Yellow press
July 13, 2011British Prime Minister David Cameron responded to the outrage caused by the latest phone-hacking scandal involving the News of the World tabloid by announcing the creation of an inquiry.
Lord Justice Brian Leveson, who is to lead the investigation, is to have the power to summon “newspaper reporters, management, proprietors, policemen and politicians to give evidence under oath and in public,” Cameron told the House of Commons on Wednesday.
This wasn't the first time that the News of the World has been embroiled in a phone-hacking scandal. In 2007 Glenn Mulcaire, a private investigator who worked for the tabloid was sentenced to six months in jail for tapping into the phones of royal aides.
What's made this scandal different, though, is that while the previous incidents involved hacking into the phones of celebrities or politicians, this time it was the phones of relatives of fallen British soldiers and of victims of the 2005 London bombings which were targeted.

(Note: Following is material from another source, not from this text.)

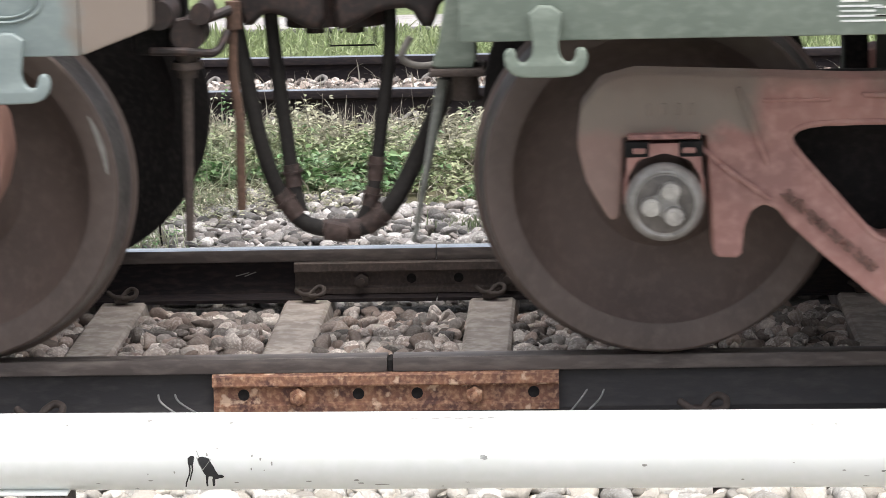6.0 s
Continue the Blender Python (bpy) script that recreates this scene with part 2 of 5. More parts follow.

This has many in Britain wondering what would drive an organization allegedly to resort to ordering criminal actions to help it sell papers. Some media analysts say it reveals a lot about how competitive the British tabloid market has become, particularly since the arrival of the Internet and smart phones.
The Internet challenge
"What's happening at the moment is that under technological pressures you actually have a race to get to even grosser and grosser levels of intrusion and gossip," Martin Conboy, a professor of journalism history at the University of Sheffield told Deutsche Welle.
"The inclusion of private investigators to actually go to the trouble of compiling whole dossiers on anybody you might want to have any sort of insider dirt on, just indicates how far that newspaper and that culture is driven to stay ahead of the game, when we have a world of Twitter and blogs and mobile phone leaks."
The brashness with which the News of the World went about its business is hard to imagine in Germany, where the market is dominated by a single national mass daily, Bild. While Bild is known for its sometimes provocative headlines and pictures of topless women on the front page, it's generally agreed that it doesn't go nearly as far as the British tabloids.
Less competition
Professor Conboy, who spent five years lecturing at the University of Potsdam, sees this as a reflection of a different media market, with less competition.
"Germany doesn't have a Sunday newspaper tradition in the same sort of way. You don't have that massive once-only discrete publication on a Sunday," he said. "How, in a 24-hour seven-day-a-week news cycle can a Sunday newspaper in particular maintain its audience. In terms of the News of the World, it was through this sort of coverage, this sort of intrusion."
Tom Vesey, chief executive of the media consultancy Carma International, agrees that the competitive tabloid market in Britain may be a factor, but he doesn't see it as the main one. In studies conducted by his firm on media outlets in some 97 countries over the past decade, Vesey has observed something about the British market, which, he argues, encourages the British media to go to greater extremes than their counterparts in Germany or other parts of Europe.
Cultural differences
"This feeds into what is unfortunately a relatively bestial mentality in the British. If you look at other aspects of society like binge drinking, you find that the British public is a public that responds to events with both aggression and excess, so the media simply feed this back into society," Vesey told Deutsche Welle.
The fact that the British tabloids are businesses that are out to maximize profit, means that it is clearly in their interest to give the readers what they want. This is also the case in the rest of Europe; so that, according to German media analyst Jo Groebel, the comparatively toned-down fare that Bild offers is in keeping with a difference in mentality.
“In Germany too drastic reporting, too much diving into people's private sphere, would not be welcomed by an audience, it would say, 'Leave people alone - that's not fair and that's unethical,'" Groebel told Deutsche Welle. “Clearly they would probably read and discuss it, but it's not the same kind of culture of reporting, having practically no borders or hesitation to dive into the lives of private people.”
Another factor, Groebel argues, is that in Germany self-regulation through the German Press Council has been more successful than in Britain.
Britain also has a self-regulatory organization in the form of the Press Complaints Commission. However, in light of the News of the World phone-hacking scandal, Prime Minister Cameron has declared it a failure - and promised a new regulatory system.
Speaking to reporters at his official Downing Street residence last Friday, Cameron said that it would be up to the inquiry to decide what that system would be, but that it should be "truly independent - independent from the press, so that the public will know that newspapers will never again be solely responsible for policing themselves."